Now, we know, $\underset{x\to {{0}^{+}}}{\mathop{\lim }}\,\dfrac{\sin x}{x}=1$ . So, $\underset{\pi h\to {{0}^{+}}}{\mathop{\lim }}\,\dfrac{\sin h\pi }{\pi h}=1$ .
$\Rightarrow L'=\pi \times 1=\pi$
So, the value of the left derivative of the function $f\left( x \right)=\left[ x \right]\sin \left( \pi x \right)$ at $x=2$ is equal to $\pi$ .
Now, in the question, it is given that the value of the left derivative of the function at $x=2$ is equal to $m$ .
So, we can say that the value of $m$ is equal to $\pi$ .

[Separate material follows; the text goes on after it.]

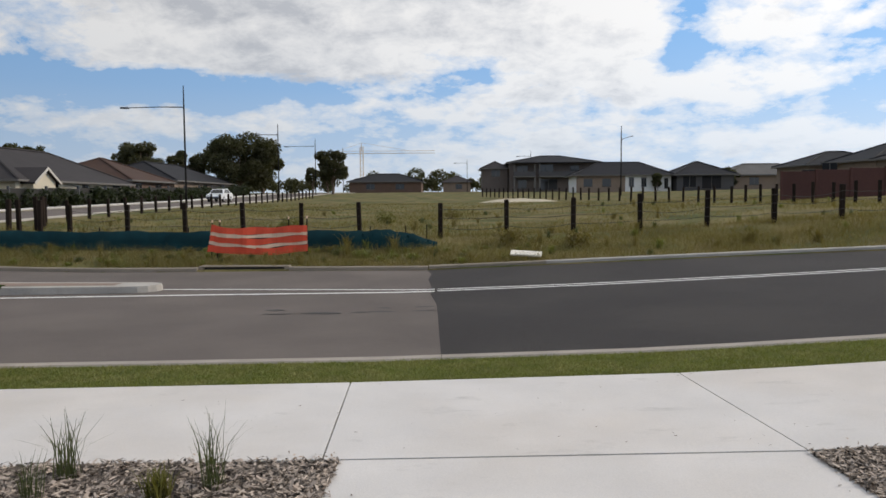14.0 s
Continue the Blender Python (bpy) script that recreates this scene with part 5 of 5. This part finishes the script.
# bare soil heap
s = Shape()
for i in range(13):
    for j in range(7):
        u, v = i / 12, j / 6
        x, y = 1 + 8 * u, 88 + 7 * v
        s.v.append((x, y, gz(x, y) - 0.05 + 0.5 * math.sin(math.pi * u) * math.sin(math.pi * v) * (0.7 + 0.4 * noise.noise((x * 0.5, y * 0.5, 0)))))
for i in range(12):
    for j in range(6):
        a = i * 7 + j
        s.f.append((a, a + 7, a + 8, a + 1))
solid("soil_mound", s, SAND, "low mound of pale bare soil in the field", "soil mound", smooth=True)

# tower crane, far off
cr = empty("tower_crane", pose(-49.5, 416, gz(-49.5, 416)), "far slender tower crane with a long level jib", "crane")
mast, jib = Shape(), Shape()
for sx in (-0.8, 0.8):
    for sy in (-0.8, 0.8):
        mast.tube([(sx, sy, 0), (sx, sy, 24)], [0.09, 0.09], 4)
for k in range(12):
    z = 2 * k
    mast.tube([(-0.8, -0.8, z), (0.8, -0.8, z + 2)], [0.05, 0.05], 4).tube([(0.8, 0.8, z), (-0.8, 0.8, z + 2)], [0.05, 0.05], 4)
for q in ((0, -0.6, 20.5), (0, 0.6, 20.5), (0, 0, 21.8)):
    jib.tube([(-14, q[1], q[2]), (38, q[1], q[2])], [0.08, 0.08], 4)
for k in range(26):
    jib.tube([(-14 + 2 * k, 0.6, 20.5), (-13 + 2 * k, 0, 21.8), (-12 + 2 * k, -0.6, 20.5)], [0.035] * 3, 4)
part("mast", mast, CRANE, cr)
part("jib", jib, CRANE, cr)
part("apex", Shape().tube([(0, 0, 22), (0, 0, 26)], [0.3, 0.1], 5).tube([(0, 0, 26), (25, 0, 21.8)], [0.05, 0.05], 4).tube([(0, 0, 26), (-13, 0, 21.8)], [0.05, 0.05], 4), CRANE, cr)
part("counterweight", Shape().box(-14, -11, -0.8, 0.8, 18.6, 20.4), GREYBOX, cr)

# ---------------- white car ----------------
def car(x, y, turn, label):
    c = empty("car", pose(x, y, gz(x, y) + 0.0, 0, 0, turn), label, "car")
    prof = [(-2.1, 0.32), (-2.15, 0.62), (-1.95, 0.80), (-1.2, 0.92), (1.95, 0.95), (2.1, 0.80), (2.12, 0.34)]
    cab = [(-1.25, 0.91), (-0.55, 1.42), (0.9, 1.48), (1.85, 0.95)]

    def ext(pr, w0, w1):
        q = Shape()
        n = len(pr)
        q.v += [(-w0 if z < 1 else -w1, y_, z) for y_, z in pr] + [(w0 if z < 1 else w1, y_, z) for y_, z in pr]
        q.f += [tuple(range(n)), tuple(range(2 * n - 1, n - 1, -1))] + [(i, n + i, n + (i + 1) % n, (i + 1) % n) for i in range(n)]
        return q

    part("body", ext(prof, 0.86, 0.86), CARWHITE, c)
    part("cabin", ext(cab, 0.80, 0.62), CARWHITE, c)
    part("windscreen", Shape().quad((-0.70, -1.20, 0.97), (0.70, -1.20, 0.97), (0.56, -0.62, 1.39), (-0.56, -0.62, 1.39)), WINGLASS, c, "dark windscreen").location.y = -0.02
    for sx in (-1, 1):
        part("side_window", Shape().poly([(sx * 0.81, -0.95, 0.98), (sx * 0.81, 1.45, 0.98), (sx * 0.66, 0.85, 1.40), (sx * 0.66, -0.5, 1.38)]), WINGLASS, c, "dark side window").location.x = sx * 0.012
        part("headlight", Shape().soft_box(sx * 0.62 - 0.16, sx * 0.62 + 0.16, -2.14, -1.98, 0.66, 0.78, 0.02), STEEL, c)
        for wy in (-1.3, 1.3):
            wh = part("wheel", Shape().tube([(sx * 0.72, wy, 0.31), (sx * 0.88, wy, 0.31)], [0.31, 0.31], 16), RUBBER, c)
            part("rim", Shape().tube([(sx * 0.87, wy, 0.31), (sx * 0.89, wy, 0.31)], [0.2, 0.2], 12), STEEL, wh)
    part("bumper", Shape().soft_box(-0.8, 0.8, -2.2, -2.05, 0.35, 0.55, 0.03), GREYBOX, c)
    return c


car(-27.2, 104, 0, "white hatchback on the side street facing the park")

Now, on applying greatest integer function to $m$ , we get
$\left[ m \right]=\left[ \pi \right]=\left[ 3.141 \right]$
So, $\left[ m \right]=3$
Hence, the value of $\left[ m \right]$ is equal to $3$ .

Note: $\underset{h\to {{0}^{+}}}{\mathop{\lim }}\,\left[ 2-h \right]=1$ because when $h$ approaches $0$ from the right side, its value is slightly greater than $0$ . On subtracting a number near to $0$ from $2$ , the value obtained is slightly less than $2$ . On applying the greatest integer function to this number, it is rounded down to the nearest integer, i.e. $1$ . Students generally make a mistake of writing $\underset{h\to {{0}^{+}}}{\mathop{\lim }}\,\left[ 2-h \right]=2$ . Such mistakes should be avoided as because of such mistakes, students can end up getting a wrong answer.